Robustness to attribute perturbations
To verify FIGMA genuinely encodes fine-grained attributes—not just surface-level patterns—we construct hard-negative queries from 3K test clips by altering one attribute at a time: key, BPM, tempo marking, beat count, or chord sequence. FIGMA maintains 34–43% A2T R@1 under targeted perturbations, confirming representations are grounded in specific musical properties rather than holistic semantics.
Takeaway
A new paradigm for music retrieval
Fine-grained music retrieval requires aligning specific audio moments to specific text tokens—not just global embeddings. FIGMA demonstrates that a frame-level, token-wise contrastive objective atop frozen encoders is sufficient to unlock the musical information already present in rich captions.
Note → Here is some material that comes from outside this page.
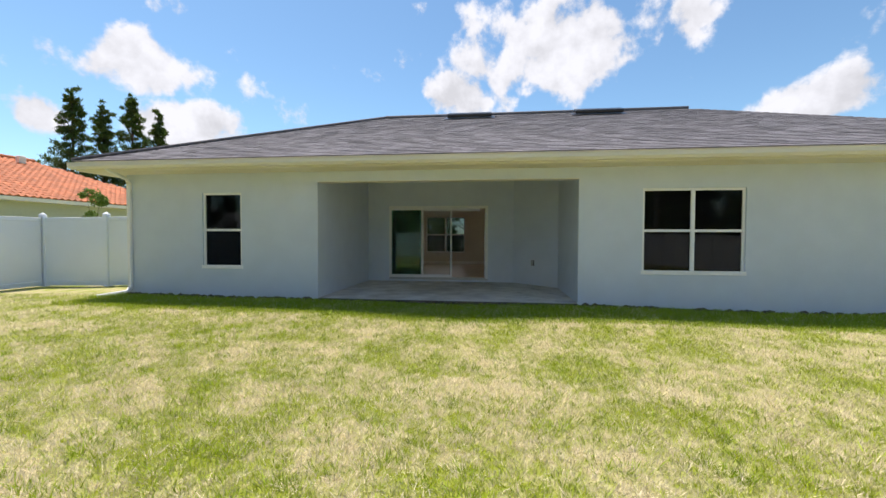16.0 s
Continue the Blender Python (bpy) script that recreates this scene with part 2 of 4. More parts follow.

Paired with FGMCaps—the first dataset systematically combining chord, tempo, beat, and key annotations at scale—FIGMA sets a new state of the art across in-domain and out-of-domain benchmarks while remaining compute-efficient (~22M trainable parameters). We hope both the model and dataset serve as a foundation for future work on fine-grained audio understanding and precision music search.